Question on (a)+
I've tested the ("a")+
pattern on the command line to figure out what exactly it captures. Let's start with:
echo "a a " | rosie match -o jsonpp '("a")*'
{"type": "*",
"e": 4,
"s": 1,
"data": "a a"}
I'll will shorten this output in the examples below to:
1. echo "" | rosie match -o jsonpp '("a")*' => "data": ""
2. echo " " | rosie match -o jsonpp '("a")*' => "data": ""
3. echo " a" | rosie match -o jsonpp '("a")*' => "data": ""
4. echo "a" | rosie match -o jsonpp '("a")*' => "data": "a"
5. echo "a " | rosie match -o jsonpp '("a")*' => "data": "a"
6. echo "a a" | rosie match -o jsonpp '("a")*' => "data": "a a"
7. echo "a a " | rosie match -o jsonpp '("a")*' => "data": "a a"
Please take a closer look at 5 and 7. The capture does not include the trailing word boundary.
Which means that (a)+
is not equivalent to {a ~}+
but rather {a {~ a}*}
and (a)*
translates to {a {~ a}*} / ""
.
Some more examples
8. echo "b" | rosie match -o jsonpp '("a")* "b"' => "data": "b"
9. echo " b" | rosie match -o jsonpp '("a")* "b"' => "data": " b"
10. echo "a b" | rosie match -o jsonpp '("a")* "b"' => "data": "a b"
11. echo "ab" | rosie match -o jsonpp '("a")* "b"' => no match
12. echo "a ab" | rosie match -o jsonpp '("a")* "b"' => no match
13. echo "a a b" | rosie match -o jsonpp '("a")* "b"' => "data": "a a b"

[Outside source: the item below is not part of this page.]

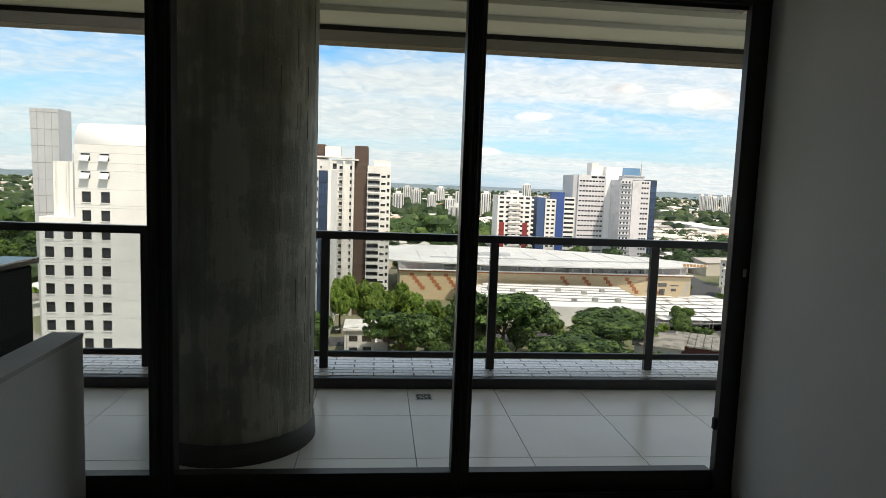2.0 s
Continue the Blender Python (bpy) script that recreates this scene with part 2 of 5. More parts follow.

First I was confused by 9, but the leading space is captured by the word boundary in between ("a")* "b"
== `{("a")* ~ "b"}. In summary they are explainable, and intuitive.
All these examples work fine if I translate (a)+
into {a ~}+
, except for the trailing space not captured in your implementation. My question is whether this is by purpose? Whether it has a reason, which I don't yet understand.
If it's not by purpose, may be it is something that can be clarified in rpl 2.0. Clarifed by documenting the expected transformation happening behind the scene. And if it is not a straight forward transformation, the reason for deliberately choosing something more complicated.
I hope that makes sense.